* BEGIN Collected data *
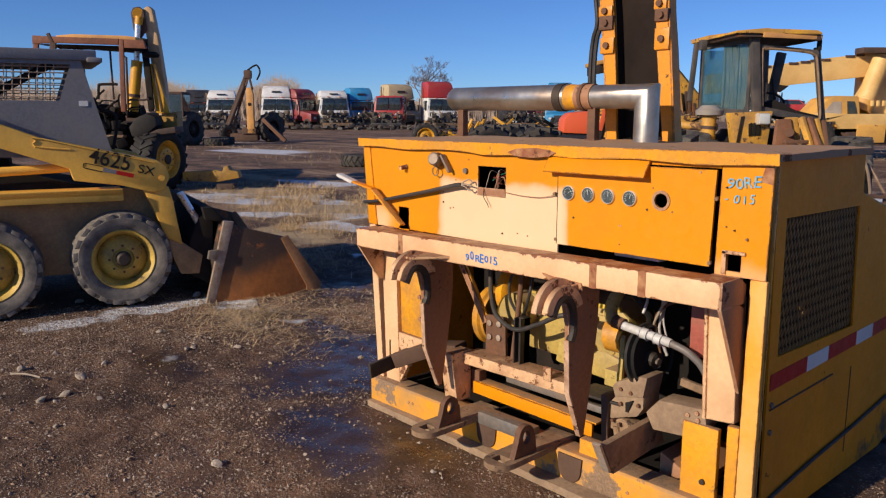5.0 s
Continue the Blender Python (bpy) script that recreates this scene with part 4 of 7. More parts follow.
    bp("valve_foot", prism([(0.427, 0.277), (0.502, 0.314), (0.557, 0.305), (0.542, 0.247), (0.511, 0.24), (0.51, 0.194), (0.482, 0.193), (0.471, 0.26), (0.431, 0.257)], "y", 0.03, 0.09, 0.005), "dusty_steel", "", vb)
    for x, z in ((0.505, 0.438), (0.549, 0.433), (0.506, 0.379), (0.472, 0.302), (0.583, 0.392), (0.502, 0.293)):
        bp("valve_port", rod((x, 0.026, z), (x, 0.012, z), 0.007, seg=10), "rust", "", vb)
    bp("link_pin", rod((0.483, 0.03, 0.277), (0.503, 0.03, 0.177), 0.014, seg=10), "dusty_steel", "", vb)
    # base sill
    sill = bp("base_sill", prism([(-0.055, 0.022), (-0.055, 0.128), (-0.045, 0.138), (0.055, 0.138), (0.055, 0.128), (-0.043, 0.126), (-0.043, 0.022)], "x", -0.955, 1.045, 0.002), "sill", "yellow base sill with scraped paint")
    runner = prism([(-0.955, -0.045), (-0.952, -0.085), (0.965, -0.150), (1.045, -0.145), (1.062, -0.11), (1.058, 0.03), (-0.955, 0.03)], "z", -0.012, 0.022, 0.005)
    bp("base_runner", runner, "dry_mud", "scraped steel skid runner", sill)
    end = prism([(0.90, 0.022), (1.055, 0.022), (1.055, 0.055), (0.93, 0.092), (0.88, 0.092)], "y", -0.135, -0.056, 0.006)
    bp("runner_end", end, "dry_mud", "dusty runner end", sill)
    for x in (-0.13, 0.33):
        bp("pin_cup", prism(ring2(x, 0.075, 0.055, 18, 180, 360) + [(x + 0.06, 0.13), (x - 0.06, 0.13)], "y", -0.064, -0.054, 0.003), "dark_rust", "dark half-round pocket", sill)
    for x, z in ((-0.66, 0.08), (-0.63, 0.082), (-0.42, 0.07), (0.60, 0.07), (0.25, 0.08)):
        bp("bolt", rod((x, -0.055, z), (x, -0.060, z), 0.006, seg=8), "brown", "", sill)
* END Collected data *
Leave out the pictures and print every line of the data exactly.

_The completed task_.
5.0 s
Continue the Blender Python (bpy) script that recreates this scene with part 4 of 7. More parts follow.
    bp("valve_foot", prism([(0.427, 0.277), (0.502, 0.314), (0.557, 0.305), (0.542, 0.247), (0.511, 0.24), (0.51, 0.194), (0.482, 0.193), (0.471, 0.26), (0.431, 0.257)], "y", 0.03, 0.09, 0.005), "dusty_steel", "", vb)
    for x, z in ((0.505, 0.438), (0.549, 0.433), (0.506, 0.379), (0.472, 0.302), (0.583, 0.392), (0.502, 0.293)):
        bp("valve_port", rod((x, 0.026, z), (x, 0.012, z), 0.007, seg=10), "rust", "", vb)
    bp("link_pin", rod((0.483, 0.03, 0.277), (0.503, 0.03, 0.177), 0.014, seg=10), "dusty_steel", "", vb)
    # base sill
    sill = bp("base_sill", prism([(-0.055, 0.022), (-0.055, 0.128), (-0.045, 0.138), (0.055, 0.138), (0.055, 0.128), (-0.043, 0.126), (-0.043, 0.022)], "x", -0.955, 1.045, 0.002), "sill", "yellow base sill with scraped paint")
    runner = prism([(-0.955, -0.045), (-0.952, -0.085), (0.965, -0.150), (1.045, -0.145), (1.062, -0.11), (1.058, 0.03), (-0.955, 0.03)], "z", -0.012, 0.022, 0.005)
    bp("base_runner", runner, "dry_mud", "scraped steel skid runner", sill)
    end = prism([(0.90, 0.022), (1.055, 0.022), (1.055, 0.055), (0.93, 0.092), (0.88, 0.092)], "y", -0.135, -0.056, 0.006)
    bp("runner_end", end, "dry_mud", "dusty runner end", sill)
    for x in (-0.13, 0.33):
        bp("pin_cup", prism(ring2(x, 0.075, 0.055, 18, 180, 360) + [(x + 0.06, 0.13), (x - 0.06, 0.13)], "y", -0.064, -0.054, 0.003), "dark_rust", "dark half-round pocket", sill)
    for x, z in ((-0.66, 0.08), (-0.63, 0.082), (-0.42, 0.07), (0.60, 0.07), (0.25, 0.08)):
        bp("bolt", rod((x, -0.055, z), (x, -0.060, z), 0.006, seg=8), "brown", "", sill)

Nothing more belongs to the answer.